Later that same year, John and Sylvia moved back to the UK where John took up a job as a geography teacher, before taking the opportunity two years later to establish the Department of Environmental Science at the new Botswana campus of the University of Botswana, Lesotho and Swaziland. In 1991 they moved to rural Wales for a quiet retirement. [Philippa John-Cooke]
Sultan Qaboos bin Said (1940-2020) of Oman was the world’s longest ruling King, and a much-loved friend of Tanzania. Though an absolute monarch, who served for almost 50 years, he was both relatively benevolent and popular, including in Tanzania, where historic bonds between Zanzibar and the Omani Kingdom remain powerful.
He came to power in a bloodless coup that overthrew his father, Sultan Said bin Taimur, in 1970, and went on to turn the country from a backward and isolated country into a prosperous, modern state, engaged in the wider Arab region.
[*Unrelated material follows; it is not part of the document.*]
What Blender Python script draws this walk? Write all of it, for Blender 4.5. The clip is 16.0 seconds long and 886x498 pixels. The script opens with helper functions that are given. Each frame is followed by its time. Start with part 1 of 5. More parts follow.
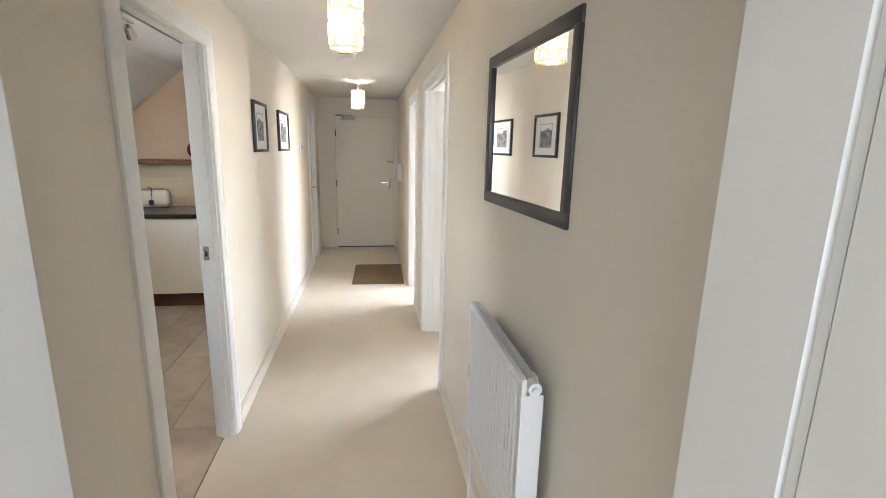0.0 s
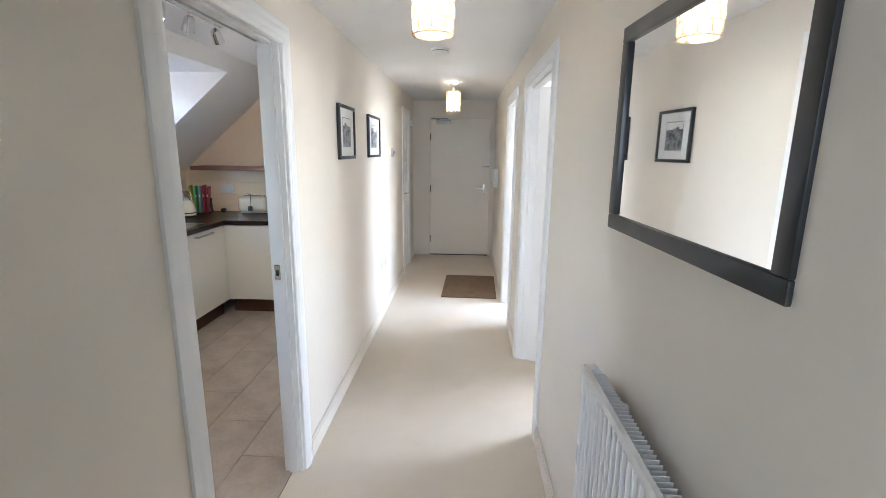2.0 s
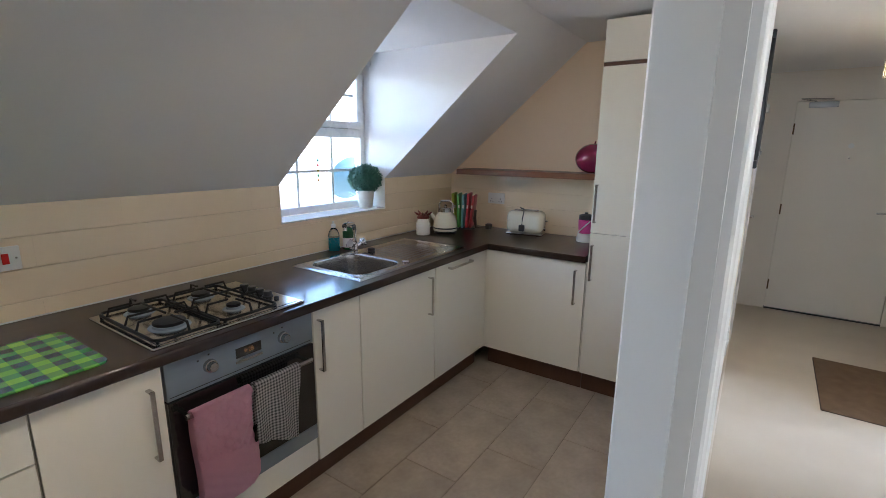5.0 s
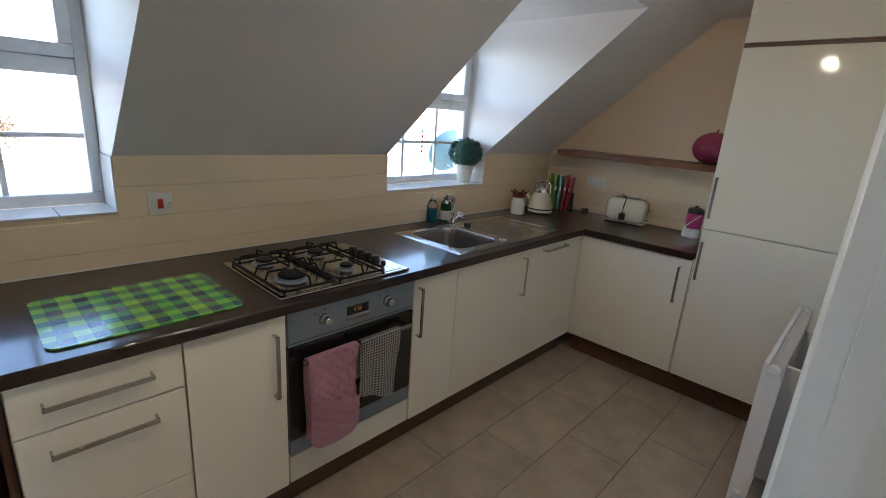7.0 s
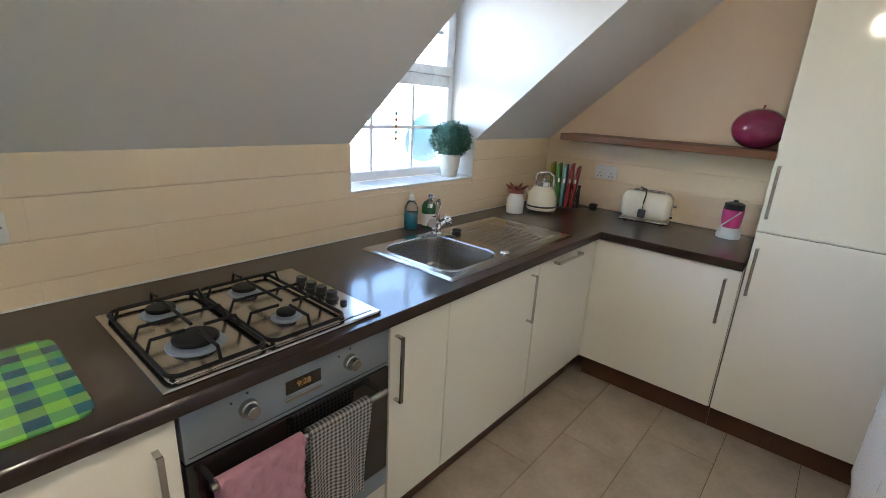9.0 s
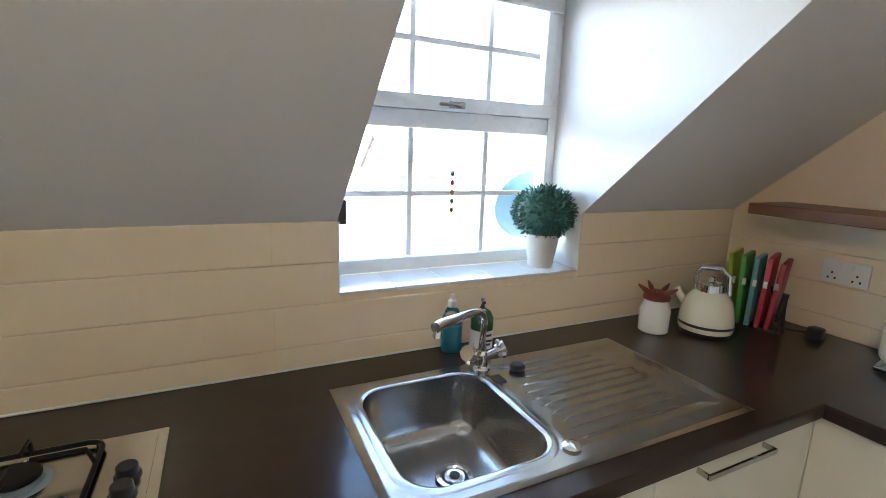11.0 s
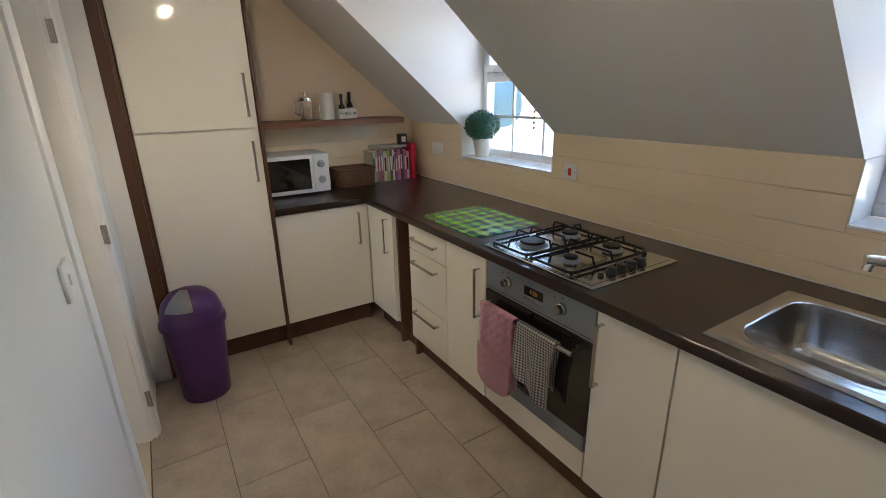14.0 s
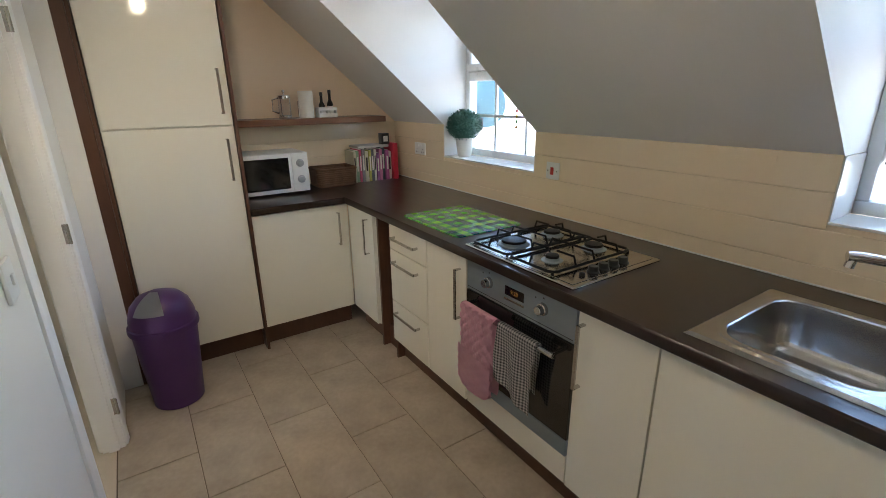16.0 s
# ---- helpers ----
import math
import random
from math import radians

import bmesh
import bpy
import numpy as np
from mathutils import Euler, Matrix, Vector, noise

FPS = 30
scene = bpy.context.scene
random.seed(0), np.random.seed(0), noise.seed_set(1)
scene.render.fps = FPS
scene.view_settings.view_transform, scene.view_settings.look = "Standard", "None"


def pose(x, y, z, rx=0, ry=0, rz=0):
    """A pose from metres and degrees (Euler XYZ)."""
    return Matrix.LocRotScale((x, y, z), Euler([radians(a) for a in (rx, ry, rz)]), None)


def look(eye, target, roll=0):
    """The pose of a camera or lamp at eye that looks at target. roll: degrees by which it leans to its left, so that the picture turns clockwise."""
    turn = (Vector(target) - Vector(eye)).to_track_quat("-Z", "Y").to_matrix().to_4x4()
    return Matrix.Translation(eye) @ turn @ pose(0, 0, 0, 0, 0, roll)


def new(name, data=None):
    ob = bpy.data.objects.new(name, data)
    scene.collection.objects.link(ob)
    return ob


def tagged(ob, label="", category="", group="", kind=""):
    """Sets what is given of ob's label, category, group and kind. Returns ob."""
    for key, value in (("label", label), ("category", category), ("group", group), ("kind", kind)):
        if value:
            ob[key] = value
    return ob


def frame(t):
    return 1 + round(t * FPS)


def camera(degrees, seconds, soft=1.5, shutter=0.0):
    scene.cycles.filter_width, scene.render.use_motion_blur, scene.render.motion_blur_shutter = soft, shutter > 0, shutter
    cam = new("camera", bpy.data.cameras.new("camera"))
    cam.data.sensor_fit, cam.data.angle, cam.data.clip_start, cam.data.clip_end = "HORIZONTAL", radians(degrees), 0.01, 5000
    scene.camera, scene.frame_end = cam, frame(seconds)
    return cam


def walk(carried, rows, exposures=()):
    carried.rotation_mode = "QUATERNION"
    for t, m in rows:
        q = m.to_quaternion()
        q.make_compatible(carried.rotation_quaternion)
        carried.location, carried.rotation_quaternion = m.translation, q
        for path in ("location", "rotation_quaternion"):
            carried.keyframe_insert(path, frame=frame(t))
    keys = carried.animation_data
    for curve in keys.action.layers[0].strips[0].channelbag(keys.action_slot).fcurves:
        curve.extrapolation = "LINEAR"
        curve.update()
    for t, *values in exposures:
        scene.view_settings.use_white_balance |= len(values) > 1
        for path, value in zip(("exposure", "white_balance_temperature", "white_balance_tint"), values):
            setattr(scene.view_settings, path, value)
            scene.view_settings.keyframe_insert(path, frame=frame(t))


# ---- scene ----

Less impressive was the lack of political change; Qaboos retained personal control of all the main government posts and refused to delegate any real power even to other members of the royal family that has ruled Oman continuously since 1749.
The sultans of Oman ruled over much of the East African coast from 1689 to 1856, maintaining extensive trade routes. In either 1832 or 1840, the sultans moved their capital from Muscat to Zanzibar.
In December 1963, Zanzibar had a brief moment of independence when the British, who had shared power with the sultans as a protectorate (1890-1963), left the islands as a constitutional monarchy back under Omani rule. On January 12, 1964, a violent revolution in Zanzibar overthrew the sultanate, ending over two centuries of power in the region.
And yet, the ousting of the Omanis from Zanzibar in 1964 left many Zanzibaris with have strong familial and historical ties to Oman. To this day, many East Africans share a special connection with Oman, and many Omanis speak fluent Swahili.
Sultan Qaboos made quiet but a concerted effort to maintain these ties of family and friendship, particularly after Tanzania began, in the 1980s, to open her doors to tourism and trade. This included various charitable and diplomatic initiatives, the establishment of direct flights between Oman and Zanzibar in 2011, funding the construction of a new Grand Mosque of Zanzibar and the restoration of the Beit el-Ajaib (House of Wonders), and a delegation that visited Zanzibar in 2017 to strengthen cooperation along the coast.
The Sultan’s death was mourned on Zanzibar and in wider Tanzania. Even before he died, residents of Stone Town gathered at Jaws Corner to pray for his health after news circulated that he was ill.
Sultan Qaboos never married and had no children. However, he left a letter nominating his chosen successor and a meeting of the royal family agreed to support his choice: his cousin, Haitham bin Tariq Al Said, the Minister of Culture.
James Mapalala, veteran politician and one of the leading pioneers of pluralism in Tanzania, died in Dar es Salaam in October, aged 83.
Mr Mapalala is probably best known for being the first prominent Tanzanian politician to publicly demand the reinstatement of the multiparty democracy. He did so in 1986, something that angered the government at the time. Accused of forming a political party contrary to the then constitution, he was jailed for two years in Lindi and later taken to detention in the Mafia Island before being released in 1989.
He officially formed the Chama cha Wananchi (CCW) in 1991, one of the two parties (along with Kamahuru, in Zanzibar) that merged in 1993 to form the Civic United Front (CUF). He was elected to be the first CUF national chairman, the position he served until 1994, when his tenure ended following a political wrangle that erupted in the party.
To many young Tanzanians, Ambassador Paul Ndobho (1938-2019) isn’t a familiar name. But to the older generation Ndobho is revered as a strong politician, who had guts to stand even against Father of the Nation Mwalimu Julius Nyerere.
In 1968, Ndobho opposed a bill, which was orchestrated by Mwalimu Nyerere, which sought to provide gratuity allowances to MPs and ministers. His main argument was that Tanzania was still too poor to afford such kind of expenditure. Standing up to President Nyerere at that time was seen as political suicide, but Mr Ndobho’s motion sailed through with only one legislator opposing it.
Ndobho became a legislator at the young age of 27 after he won the Musoma North parliamentary seat in 1965 through Tanzania African National Unity (TANU). The constituency included the home village of Mwalimu Nyerere.
He was appointed to various positions under President Nyerere’s administration, including: Kigoma regional secretary (1975) and Tanzania ambassador to Russia (1976). After the reintroduction of multi-party politics in the early 1990s, Ndobho defected to the then main opposition NCCR-Mageuzi, winning both the endorsement of former President Nyerere and the Musoma Rural seat in parliament.